Since I wrote about book blogging earlier in response to some questions, Profile Interview Questions for WNFIN, I thought I’d tackle another book blogger topic for tonight’s Live Like Julia report. I’m test-driving Rule #6: To Be Happy, Work Hard from Julia Child Rules by Karen Karbo this week.
All book bloggers can relate to this odd experience: the type of post that allows us to call ourselves book bloggers, the book review, gets the least amount of attention. In twenty minutes, you can throw up a Sunday Salon or an It’s Monday! What Are You Reading? post. Within an hour or two, there will be several satisfying comments. In contrast, a book review will take a solid two hours to write. The result? Crickets. A night so quiet you can hear the huff of deer as they wander the forest.
Julia Child was no stranger to this phenomenon.
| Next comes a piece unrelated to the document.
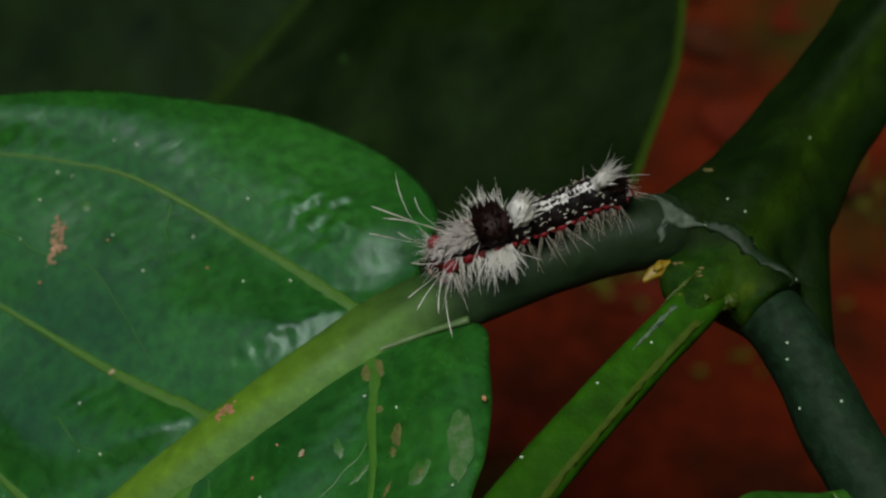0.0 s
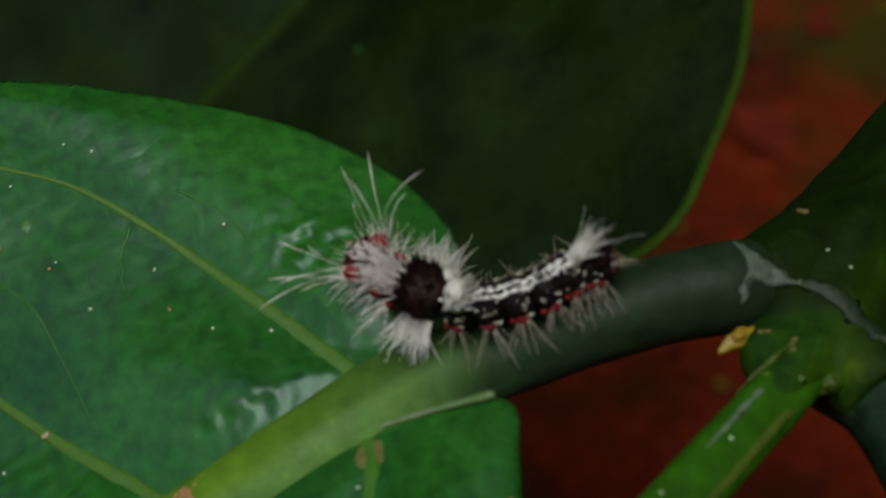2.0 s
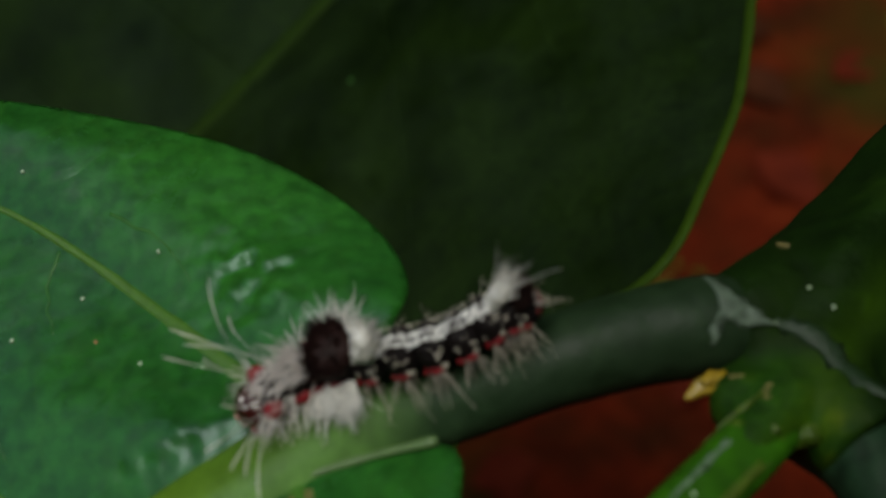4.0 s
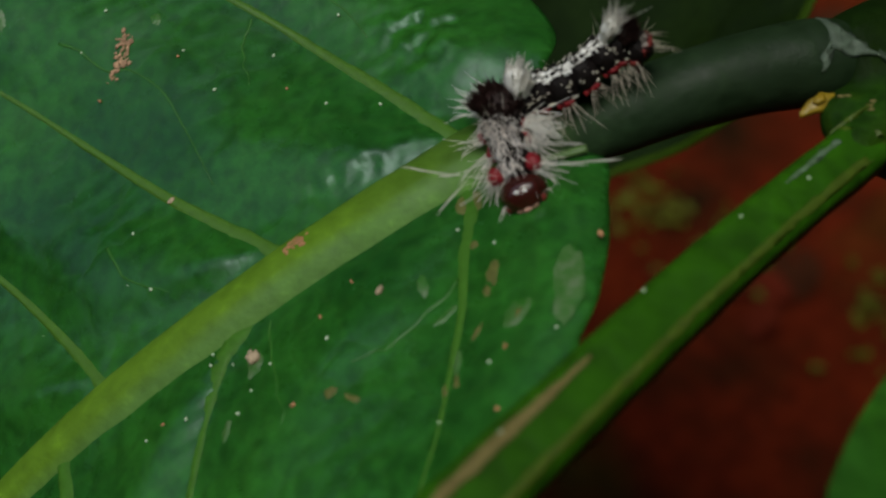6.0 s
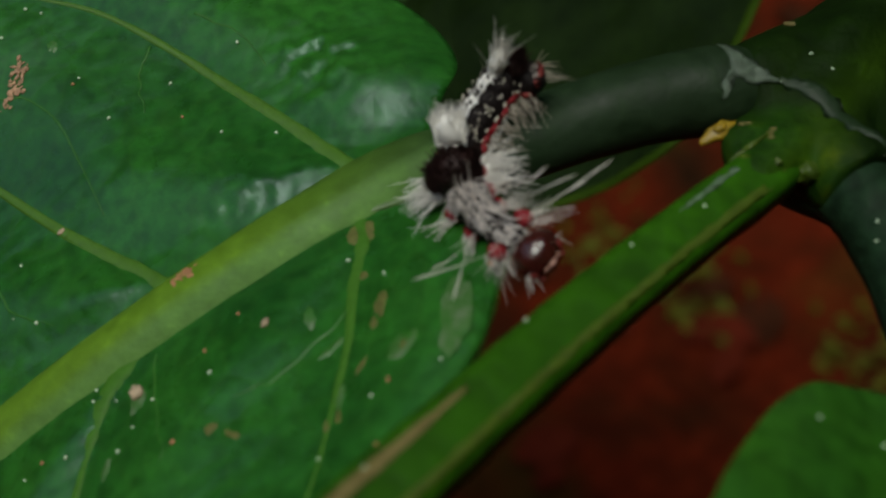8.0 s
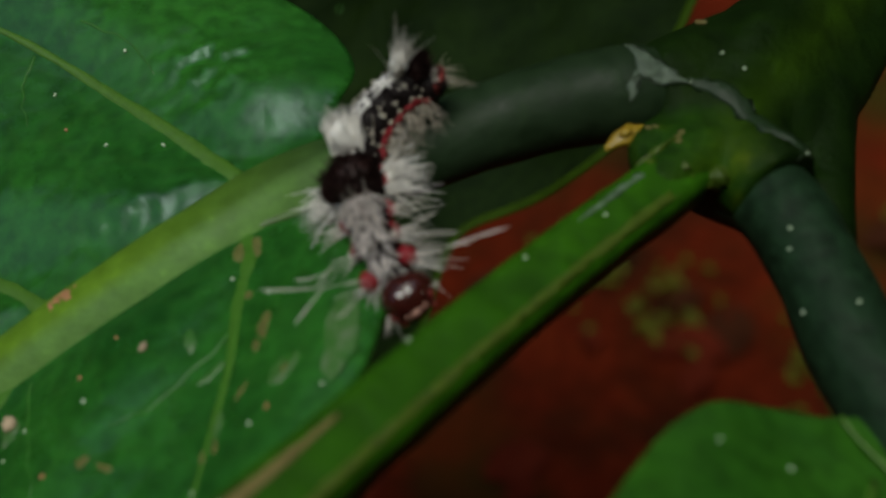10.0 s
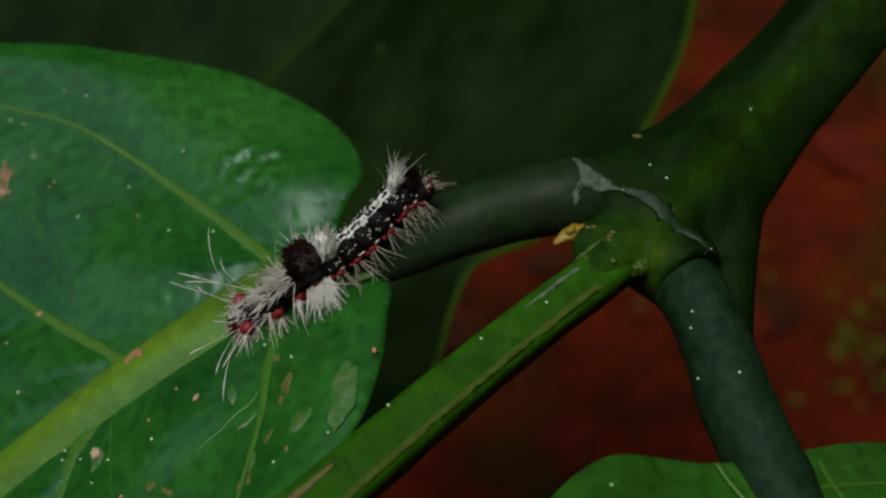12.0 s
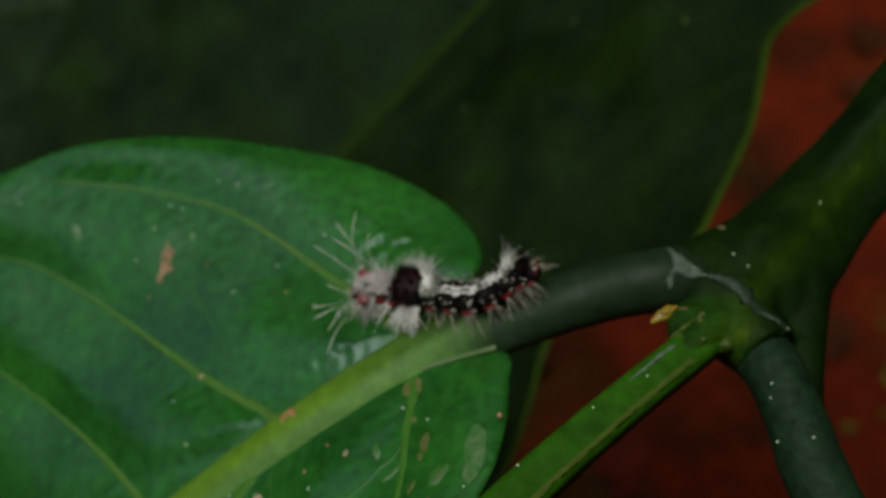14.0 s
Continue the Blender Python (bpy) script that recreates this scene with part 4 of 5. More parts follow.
        if k == 1:
            bm = bmesh.new()
            blob(bm, (0.55, 0, lz + 0.55), (0.5, 0.8, 1.7), Matrix.Rotation(radians(-34), 3, "Y"), 0.3, 1.2, 20, 16, k)
            tuft(bm, rng, 70, (0.95, 0, lz * 0.8), (0.4, 0.6, 0.15), (-0.65, 0, 1), 0.06, 3.2, 0.17, (-0.03, 0, 0), 0.75)
            tuft(bm, rng, 9, (0.9, 0, lz), (0.3, 0.5, 0.1), (-0.6, 0, 1), 0.14, 4.0, 0.05, (-0.08, 0, 0), 0.8)
            tuft(bm, rng, 1, (0.6, 0, lz), (0.1, 0.2, 0.1), (-0.95, 0.1, 1), 0.04, 7.0, 0.045, (-0.12, 0, 0), 0.95)
            part("tail_tuft", bm, M_TUFT, seg, "white brush of hair near the tail")
            bm = bmesh.new()
            blob(bm, (-0.8, 0, lz * 0.85), (0.7, 1.15, 0.5), None, 0.6, 0.8, 18, 12, k)
            tuft(bm, rng, 200, (-0.9, 0, lz * 0.85), (0.55, 1.05, 0.2), (-0.7, 0, 1), 0.12, 1.2, 0.1, (-0.05, 0, 0))
            part("dark_tuft", bm, M_BROWN_HAIR, seg, "short blackish brush behind the white one")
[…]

Karen Karbo, in Julia Child Rules, tells this story in a section labeled, Throw yourself into it, even when no one cares but you. When Julia’s mayonnaise unexpectedly failed, she spent days working out the variables in the process so that she could make it perfectly every time (and explain how to the rest of us). She finally figured it out — warm the bowl.
Finally, triumphant, she recorded her discovery, and she mailed it to all her friends and family. Let’s pause to remember the effort this took in 1950: the typing, the procuring of the proper postage stamps, the mailing, the waiting for a response. The result: complete silence. p. 130
As I’ve written before, I had a practice of not finishing books about writing (Writing Books), but I decided to break that habit. As Karen Karbo points out in that section, women still spend much of our day pleasing others. Sometimes, like Julia, we need to satisfy our own curiosity and please ourselves. I want to read those writing books cover to cover to satisfy my curiosity and so that I can review them on my blog, whether anyone reads those posts or not.